** PROMPT **
Search the material for "objects" and show all lines that contain it.
--- start of PROVIDED DATA ---
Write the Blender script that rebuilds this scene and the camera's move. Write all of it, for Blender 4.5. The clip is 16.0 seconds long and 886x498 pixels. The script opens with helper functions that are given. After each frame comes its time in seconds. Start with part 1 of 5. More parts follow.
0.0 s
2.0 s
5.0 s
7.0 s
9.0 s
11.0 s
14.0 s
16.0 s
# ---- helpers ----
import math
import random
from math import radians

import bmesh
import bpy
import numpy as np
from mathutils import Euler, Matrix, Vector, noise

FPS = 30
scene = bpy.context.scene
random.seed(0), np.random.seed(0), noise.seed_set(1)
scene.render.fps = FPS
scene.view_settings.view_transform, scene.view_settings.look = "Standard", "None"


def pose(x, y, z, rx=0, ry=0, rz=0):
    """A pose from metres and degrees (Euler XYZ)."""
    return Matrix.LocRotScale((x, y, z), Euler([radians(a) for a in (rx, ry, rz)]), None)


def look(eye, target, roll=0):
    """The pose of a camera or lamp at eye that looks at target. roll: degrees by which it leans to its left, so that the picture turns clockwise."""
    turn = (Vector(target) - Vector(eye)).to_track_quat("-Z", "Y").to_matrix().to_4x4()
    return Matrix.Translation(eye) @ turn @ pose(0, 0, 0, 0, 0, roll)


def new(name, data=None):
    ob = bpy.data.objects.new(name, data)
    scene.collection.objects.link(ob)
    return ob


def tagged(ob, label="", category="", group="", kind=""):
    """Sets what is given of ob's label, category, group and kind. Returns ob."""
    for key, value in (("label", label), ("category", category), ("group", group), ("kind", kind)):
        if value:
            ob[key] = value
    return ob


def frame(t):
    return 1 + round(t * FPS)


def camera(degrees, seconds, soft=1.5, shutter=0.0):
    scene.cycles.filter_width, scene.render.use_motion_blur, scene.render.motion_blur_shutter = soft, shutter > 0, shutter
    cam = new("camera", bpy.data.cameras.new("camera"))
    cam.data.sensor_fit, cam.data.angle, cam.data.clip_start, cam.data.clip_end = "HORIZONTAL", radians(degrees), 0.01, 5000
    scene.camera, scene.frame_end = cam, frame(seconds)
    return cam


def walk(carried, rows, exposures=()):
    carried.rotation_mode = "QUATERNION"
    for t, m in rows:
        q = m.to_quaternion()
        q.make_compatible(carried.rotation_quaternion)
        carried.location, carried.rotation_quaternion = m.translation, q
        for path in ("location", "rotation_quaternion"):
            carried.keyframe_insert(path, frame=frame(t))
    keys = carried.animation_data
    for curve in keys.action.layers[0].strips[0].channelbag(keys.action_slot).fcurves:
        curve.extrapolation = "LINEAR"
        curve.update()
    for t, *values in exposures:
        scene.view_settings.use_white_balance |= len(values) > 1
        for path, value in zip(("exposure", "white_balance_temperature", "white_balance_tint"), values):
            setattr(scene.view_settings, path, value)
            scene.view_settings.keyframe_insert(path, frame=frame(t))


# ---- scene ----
--- end of PROVIDED DATA ---
** CORRECT RESULT **
    ob = bpy.data.objects.new(name, data)
    scene.collection.objects.link(ob)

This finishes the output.